Note: generate_data.py should be run first before all training.

Project Structure

  • sg_meta/: algorithm implementations
    • data/: environment settings and learning hyperparameters.
    • model.py: definition of the best response NN model.
    • agent.py: implementations of leader and follower classes.
    • meta.py: sampling and meta-learning algorithm.
    • utils.py: miscellaneous utilities.
  • data/: data directory for saving generated and learned models.
  • experiments/: Python scripts for running the experiments.
    • generate_data.py: generate the training data.
    • train_meta.py: meta-learning algorithm implementations.
    • ave_param.py: average over parameter space.
    • ave_output.py: average over output space.
    • receding_horizon.py: receding horizon planning.
    • zero_guidance.py: compute the follower's trajectory without the leader's guidance.
    • plot_things.py: plotting scripts.
  • tests/: test Python scripts.

Note: Meta training and adaptation are performed on the CPU since we manually implement gradient updates for each training iteration. GPU implementation is less efficient.

Coding specifications

In the Leader class, we specify some functions:

  • compute_opt_traj: solve the parameterized trajectory optimization problem
    • initx: generate an initial guess for the trajectory optimization problem
    • oc_opt: use optimization solver to obtain the trajectory
    • pmp_opt: use pmp conditions to refine the trajectory
  • obj_oc: objective of control cost
  • grad_obj_oc: gradient of control cost

In the Meta class, we specify some functions:

  • sample_task_theta: sample BR data for task theta
  • sample_task_theta_traj: sample BR data for task theta near the trajectory
  • sample_task_theta_uniform: randomly sample BR data for task theta
  • update_model: update meta model
  • update_model_theta: update intermediate model
  • train_brnet: train separate brnet for different followers, designed for individual learning

To save space, we use state_dict to pass a neural network.


Each obstacle is specified by a 6-dim vector: [xc, yc, rc, norm, x_scale, y_scale].

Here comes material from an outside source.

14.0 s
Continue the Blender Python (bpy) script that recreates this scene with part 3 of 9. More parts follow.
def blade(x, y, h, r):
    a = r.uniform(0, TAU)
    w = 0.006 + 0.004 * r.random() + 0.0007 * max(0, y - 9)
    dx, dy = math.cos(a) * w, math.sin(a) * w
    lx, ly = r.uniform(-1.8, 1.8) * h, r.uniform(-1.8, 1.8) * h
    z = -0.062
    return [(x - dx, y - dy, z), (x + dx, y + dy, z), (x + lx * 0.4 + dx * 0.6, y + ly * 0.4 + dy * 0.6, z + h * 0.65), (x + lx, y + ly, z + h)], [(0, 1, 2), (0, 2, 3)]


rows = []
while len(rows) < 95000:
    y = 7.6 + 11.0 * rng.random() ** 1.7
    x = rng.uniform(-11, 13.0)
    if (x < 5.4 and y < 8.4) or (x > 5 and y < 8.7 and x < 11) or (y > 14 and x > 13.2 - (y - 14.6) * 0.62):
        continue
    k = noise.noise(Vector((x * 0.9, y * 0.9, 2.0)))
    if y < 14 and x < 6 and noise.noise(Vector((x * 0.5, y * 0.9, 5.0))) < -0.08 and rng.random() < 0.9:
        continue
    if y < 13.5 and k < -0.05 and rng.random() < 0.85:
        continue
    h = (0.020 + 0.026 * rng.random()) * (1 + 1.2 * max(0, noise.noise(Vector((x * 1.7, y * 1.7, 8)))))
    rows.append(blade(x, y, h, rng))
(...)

  • If norm=1, x_scale, y_scale scale the unit width/height rc.
  • If norm=2, x_scale, y_scale scale the radius rc.
  • If norm=-1, x_scale, y_scale scale the unit edge length rc. The previous scaling notation is easy for plotting. The math representation is scaled by 1/x_scale and 1/y_scale, respectively.

BR data

  • BR data are organized into numpy array. D[i,:] = [x, a, br]
  • Trajectory is stored in a 2d numpy array with axis0 as time index. x_traj[t, :] = x_t
  • Use a list to store type-related quantity. br_list[i] is the adapted meta model (an NN) for type i follower.
    • Trajectories have different time dimensions.
    • state trajectory x_traj has dimension T+1. x_0, ..., x_T
    • control input trajectories a_traj and b_traj have dimension T. a_0, ..., a_{T-1}
    • costate trajectory lam_traj has dimension T. lam_1, ..., lam_T

Tunning Parameters

  • Meta learning and adaptation hyperparameters are in the sg_meta/data/parameters.json.
  • For Param-Ave and Output-Ave training, hyperparameters are defined in the script. They can be different from meta learning hyperparameters.